Although I haven't read it, the novel supposedly "captures the rich and unique history of the seafaring community of Tamil Nadu in an epic tale spanning three generations". In some ways, the novel is therefore not an act of pure creative impulse (is there ever such a work?), but carefully studied and researched literature. The novel therefore is already set in a politically charged context.
In an article in November of last year by the Tamil post-modern writer Charu Nivedita, he contemplatively meditated over a relevant ethical question. He begins with his admiration for Tarun Tejpal's literary genius on reading his novel The Alchemy of Desire, and compares him to the likes of Dostoyevsky and Kazantzakis. He says that the book influenced him much more than even Georges Bataille and Mario Vargas Llosa. But his discomfort is about how to relate this 'literary Tejpal' to the alleged 'sexually abusive' one. This discomfort takes Nivedita through another incident (or an event?) where the Chilean poet Pablo Neruda sexually abuses/rapes a Tamil Dalit woman in Sri Lanka. Nivedita alludes to the philosopher Slavoj Zizek who calls it "a shameless story of a rape, with the dirty details discreetly passed over." Similar questions are raised in the case of the Polish director Roman Polanski accused of raping a 13-year-old girl or Woody Allen's abusive relation with his daughter. Martin Heidegger hailed as one of the greatest western philosophers of last century, was an anti-Semite who supported the fascist Third Reich.

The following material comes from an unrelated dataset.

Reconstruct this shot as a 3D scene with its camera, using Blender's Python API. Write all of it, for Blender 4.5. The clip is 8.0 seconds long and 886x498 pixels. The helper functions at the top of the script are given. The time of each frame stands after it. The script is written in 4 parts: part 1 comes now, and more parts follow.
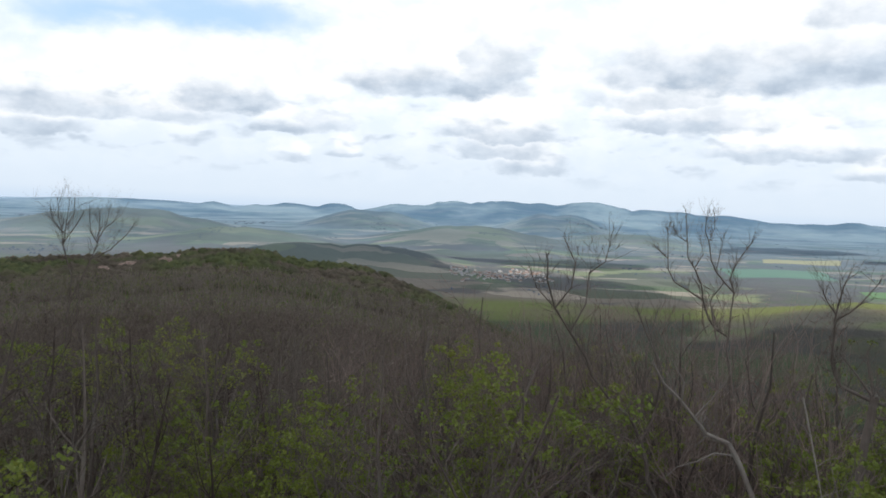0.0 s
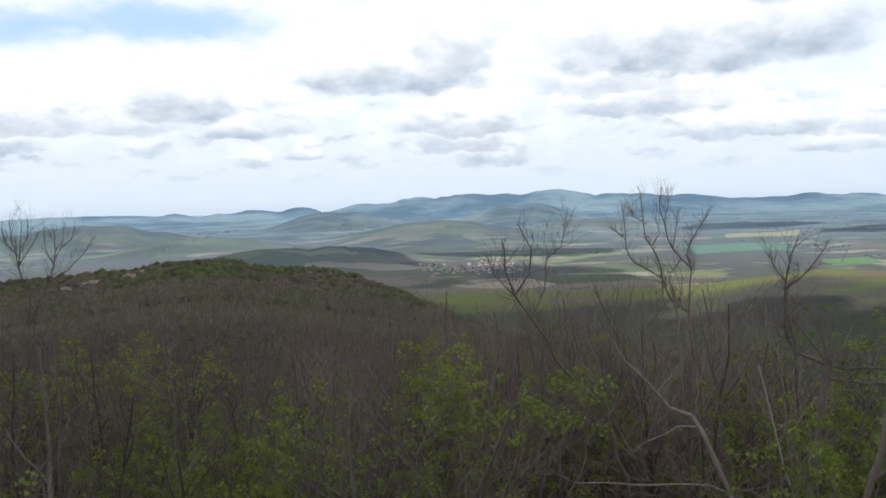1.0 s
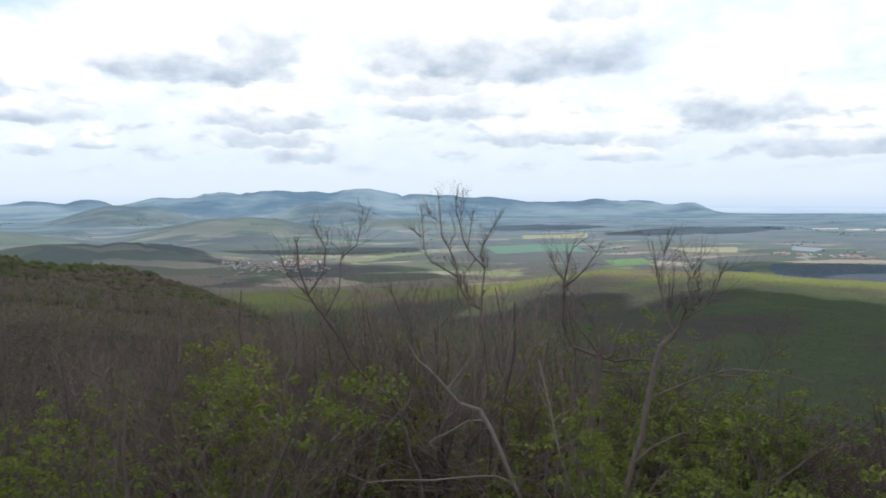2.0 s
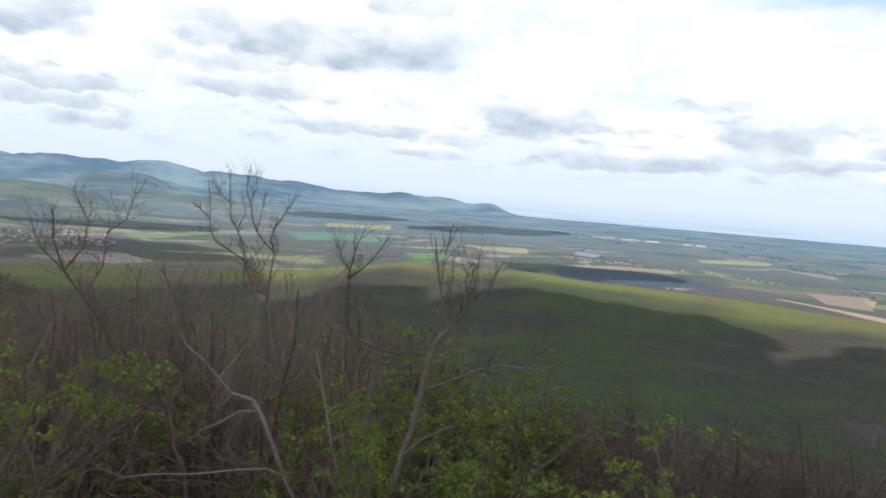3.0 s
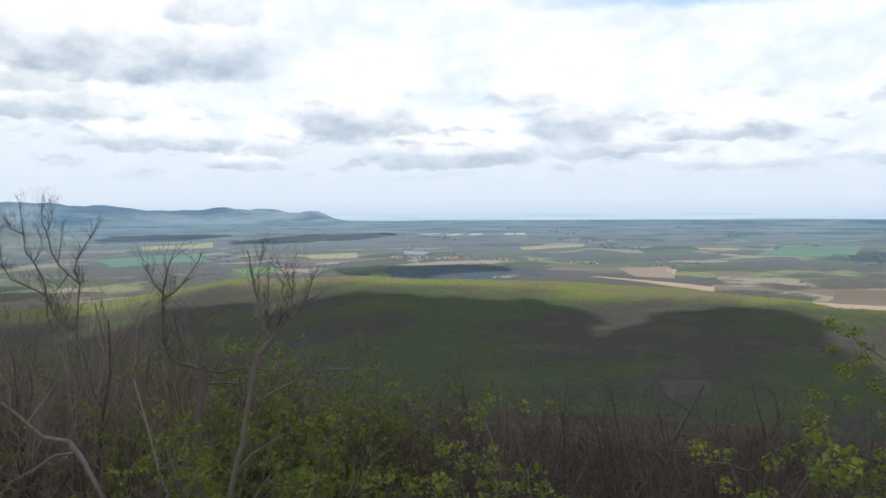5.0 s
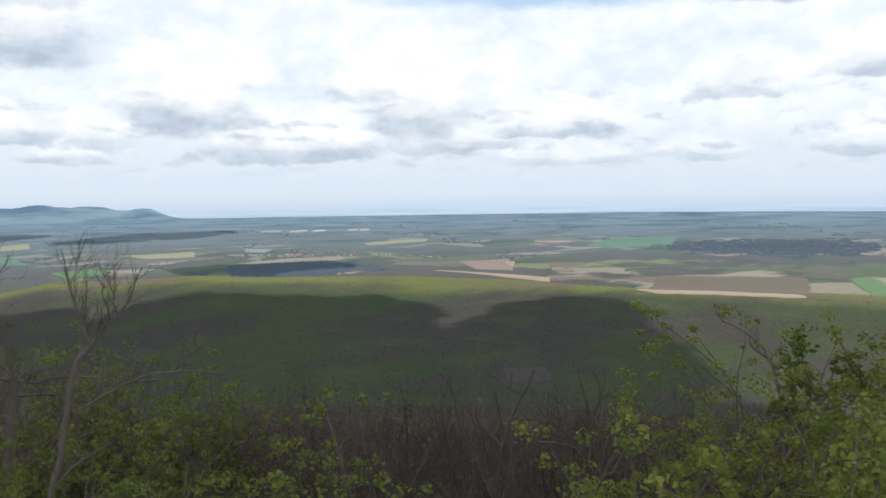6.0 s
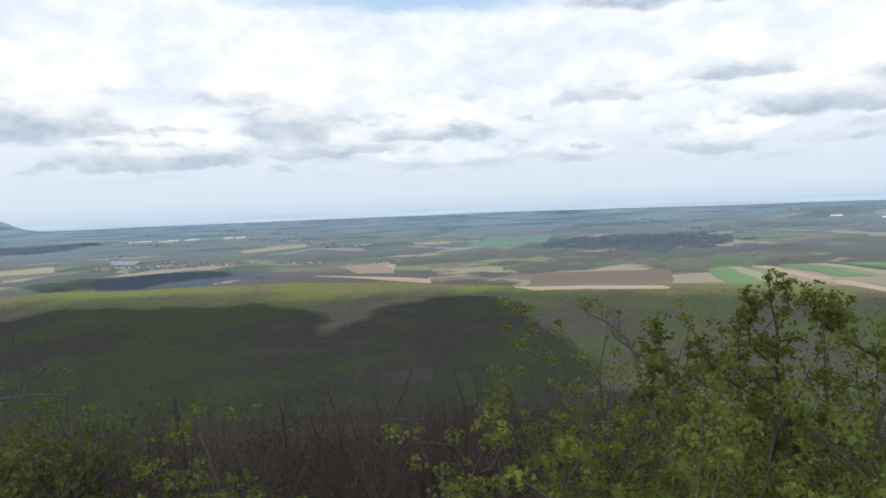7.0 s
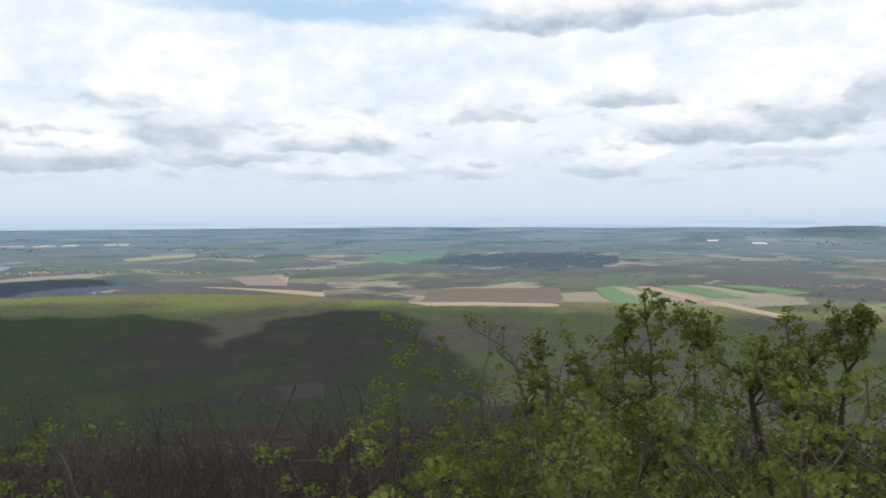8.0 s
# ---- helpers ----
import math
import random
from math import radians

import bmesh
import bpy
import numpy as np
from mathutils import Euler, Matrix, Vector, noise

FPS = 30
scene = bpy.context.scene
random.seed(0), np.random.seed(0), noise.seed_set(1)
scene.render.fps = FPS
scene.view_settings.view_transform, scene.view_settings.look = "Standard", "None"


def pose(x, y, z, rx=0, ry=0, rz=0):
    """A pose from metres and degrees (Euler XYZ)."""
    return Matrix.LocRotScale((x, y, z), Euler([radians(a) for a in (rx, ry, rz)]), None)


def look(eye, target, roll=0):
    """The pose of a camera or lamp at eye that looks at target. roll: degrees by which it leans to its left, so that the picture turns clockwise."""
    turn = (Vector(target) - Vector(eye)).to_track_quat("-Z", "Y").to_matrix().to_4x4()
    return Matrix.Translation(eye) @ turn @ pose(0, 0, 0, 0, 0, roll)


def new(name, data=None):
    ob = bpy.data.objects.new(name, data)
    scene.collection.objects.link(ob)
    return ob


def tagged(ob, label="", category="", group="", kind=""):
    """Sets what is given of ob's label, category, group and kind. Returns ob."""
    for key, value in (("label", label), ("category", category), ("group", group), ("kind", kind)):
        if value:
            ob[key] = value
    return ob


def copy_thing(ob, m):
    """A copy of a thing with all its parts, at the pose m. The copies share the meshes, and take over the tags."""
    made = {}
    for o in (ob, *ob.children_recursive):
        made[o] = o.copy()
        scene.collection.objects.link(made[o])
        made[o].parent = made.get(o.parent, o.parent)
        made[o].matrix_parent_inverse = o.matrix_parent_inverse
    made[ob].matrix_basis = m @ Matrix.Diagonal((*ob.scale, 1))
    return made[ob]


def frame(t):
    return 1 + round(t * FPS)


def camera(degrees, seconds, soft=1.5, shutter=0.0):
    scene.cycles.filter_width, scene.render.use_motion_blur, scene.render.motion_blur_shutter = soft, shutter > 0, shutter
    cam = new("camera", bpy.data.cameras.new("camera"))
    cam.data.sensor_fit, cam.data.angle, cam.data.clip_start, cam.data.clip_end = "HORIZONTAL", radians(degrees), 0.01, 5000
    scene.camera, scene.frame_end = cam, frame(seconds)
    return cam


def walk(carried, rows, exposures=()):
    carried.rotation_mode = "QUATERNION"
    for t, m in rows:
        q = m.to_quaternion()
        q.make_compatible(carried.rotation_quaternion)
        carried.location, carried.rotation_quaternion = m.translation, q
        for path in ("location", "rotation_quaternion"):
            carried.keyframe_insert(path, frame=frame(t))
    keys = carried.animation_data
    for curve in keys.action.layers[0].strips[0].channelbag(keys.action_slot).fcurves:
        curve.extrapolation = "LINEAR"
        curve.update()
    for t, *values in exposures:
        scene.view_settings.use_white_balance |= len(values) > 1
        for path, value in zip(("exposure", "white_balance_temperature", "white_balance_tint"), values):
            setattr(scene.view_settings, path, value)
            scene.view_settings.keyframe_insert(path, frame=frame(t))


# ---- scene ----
# ---------------------------------------------------------------- camera
EYE = 14.0
cam = camera(60.9, 8.0, soft=1.6, shutter=0.2)
ROWS = [
    (0.0, -0.000, -0.000, 0.001, 1.07, -2.87, -2.22),
    (0.3, 0.062, -0.032, -0.004, -0.72, -3.24, 1.09),
    (0.5, 0.090, -0.037, -0.010, -0.73, -3.42, 1.43),
    (1.0, 0.268, -0.102, -0.015, -1.58, -3.19, 1.65),
    (1.5, 0.353, -0.031, -0.038, -8.44, -3.30, 2.43),
    (2.8, 1.084, 0.214, -0.039, -27.40, -3.61, -4.54),
    (3.0, 1.115, 0.240, -0.041, -30.67, -3.78, -4.71),
    (3.5, 1.140, 0.238, -0.031, -37.82, -3.56, -4.73),
    (4.0, 1.129, 0.115, -0.006, -39.85, -2.84, -2.88),
    (4.2, 1.187, -0.010, -0.006, -39.17, -2.59, -0.84),
    (5.5, 1.025, -0.529, -0.020, -49.17, -3.31, 0.48),
    (6.0, 1.082, -0.666, -0.018, -55.72, -3.39, 0.72),
    (6.5, 1.135, -0.771, -0.019, -60.84, -3.39, 0.44),
    (7.0, 1.326, -0.813, -0.055, -64.89, -3.37, 2.16),
    (7.5, 1.507, -0.831, -0.094, -68.29, -3.15, 0.34),
    (8.0, 1.654, -0.908, -0.108, -72.72, -2.40, 0.19),
]
walk(cam, [(t, pose(x, y, EYE + z, 90 + pitch, lean, yaw)) for t, x, y, z, yaw, pitch, lean in ROWS],
     [(0.0, 0.0), (1.5, 0.03), (3.0, 0.07), (4.0, 0.03), (5.5, -0.05), (7.0, -0.10), (8.0, -0.13)])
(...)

I am not making analogies or comparing the above illustrations to the political positions of Joe D'Cruz. It would be absurd to suggest that every person who takes a certain political stance in the current elections is being a fascist. In fact, one can criticise the publishing house in question for creating such binaries of "with us or without us", "friends or enemies", "in or out". Possibly, Navayana can be criticized of constructing liberal taboos of the unspeakable or even the unthinkable. I want to avoid this. My intention is merely to suggest that the relations between the aesthetic and the political involved in an issue such as this, are worth contemplating and thinking through.